DATASET EXTRACT -
● ● ● ●
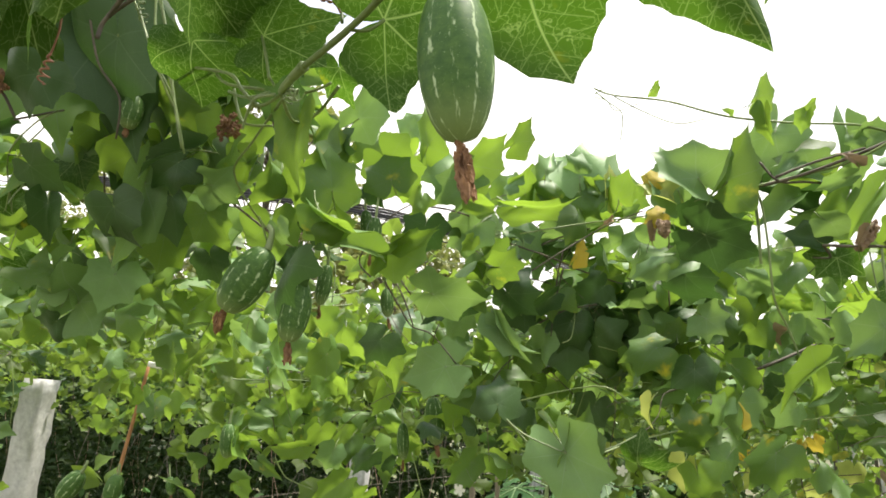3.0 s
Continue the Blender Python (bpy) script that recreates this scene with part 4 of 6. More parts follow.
leaf(right_vine, 0.545, 1.300, 1.330, -119.0, 59.0, 139.9, 0.0337, 0.0372, 17, "d")
leaf(right_vine, 0.339, 0.750, 1.502, -132.3, 40.5, 143.5, 0.0342, 0.0380, 20, "d")
leaf(right_vine, 0.171, 1.200, 1.488, -99.1, 56.5, 149.3, 0.0272, 0.0321, 15, "t")
leaf(right_vine, 0.086, 1.200, 1.371, -84.2, -34.6, 168.7, 0.0262, 0.0410, 1, "l")
leaf(right_vine, 0.030, 1.200, 1.346, 89.1, -51.5, -12.0, 0.0268, 0.0360, 20, "l")
leaf(right_vine, -0.059, 1.000, 1.440, 93.6, 40.4, 13.1, 0.0233, 0.0246, 15, "y")
leaf(right_vine, 0.098, 1.100, 1.447, -81.0, -25.8, 154.1, 0.0246, 0.0347, 1, "d")
leaf(right_vine, 0.357, 1.400, 1.259, -102.6, 57.4, 162.5, 0.0330, 0.0356, 1, "l")
leaf(right_vine, 0.063, 0.550, 1.703, -57.2, -42.5, 160.3, 0.0200, 0.0285, 16, "p")
leaf(right_vine, 0.090, 0.520, 1.683, -130.4, -70.6, -167.3, 0.0114, 0.0228, 1, "p")
leaf(right_vine, 0.100, 0.520, 1.716, -118.8, 41.4, 156.2, 0.0103, 0.0129, 17, "p")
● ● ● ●
TO DO -
Are you able to set down all the lines above exactly, without any pictures?

ANSWER TO THIS PROBLEM -
3.0 s
Continue the Blender Python (bpy) script that recreates this scene with part 4 of 6. More parts follow.
leaf(right_vine, 0.545, 1.300, 1.330, -119.0, 59.0, 139.9, 0.0337, 0.0372, 17, "d")
leaf(right_vine, 0.339, 0.750, 1.502, -132.3, 40.5, 143.5, 0.0342, 0.0380, 20, "d")
leaf(right_vine, 0.171, 1.200, 1.488, -99.1, 56.5, 149.3, 0.0272, 0.0321, 15, "t")
leaf(right_vine, 0.086, 1.200, 1.371, -84.2, -34.6, 168.7, 0.0262, 0.0410, 1, "l")
leaf(right_vine, 0.030, 1.200, 1.346, 89.1, -51.5, -12.0, 0.0268, 0.0360, 20, "l")
leaf(right_vine, -0.059, 1.000, 1.440, 93.6, 40.4, 13.1, 0.0233, 0.0246, 15, "y")
leaf(right_vine, 0.098, 1.100, 1.447, -81.0, -25.8, 154.1, 0.0246, 0.0347, 1, "d")
leaf(right_vine, 0.357, 1.400, 1.259, -102.6, 57.4, 162.5, 0.0330, 0.0356, 1, "l")
leaf(right_vine, 0.063, 0.550, 1.703, -57.2, -42.5, 160.3, 0.0200, 0.0285, 16, "p")
leaf(right_vine, 0.090, 0.520, 1.683, -130.4, -70.6, -167.3, 0.0114, 0.0228, 1, "p")
leaf(right_vine, 0.100, 0.520, 1.716, -118.8, 41.4, 156.2, 0.0103, 0.0129, 17, "p")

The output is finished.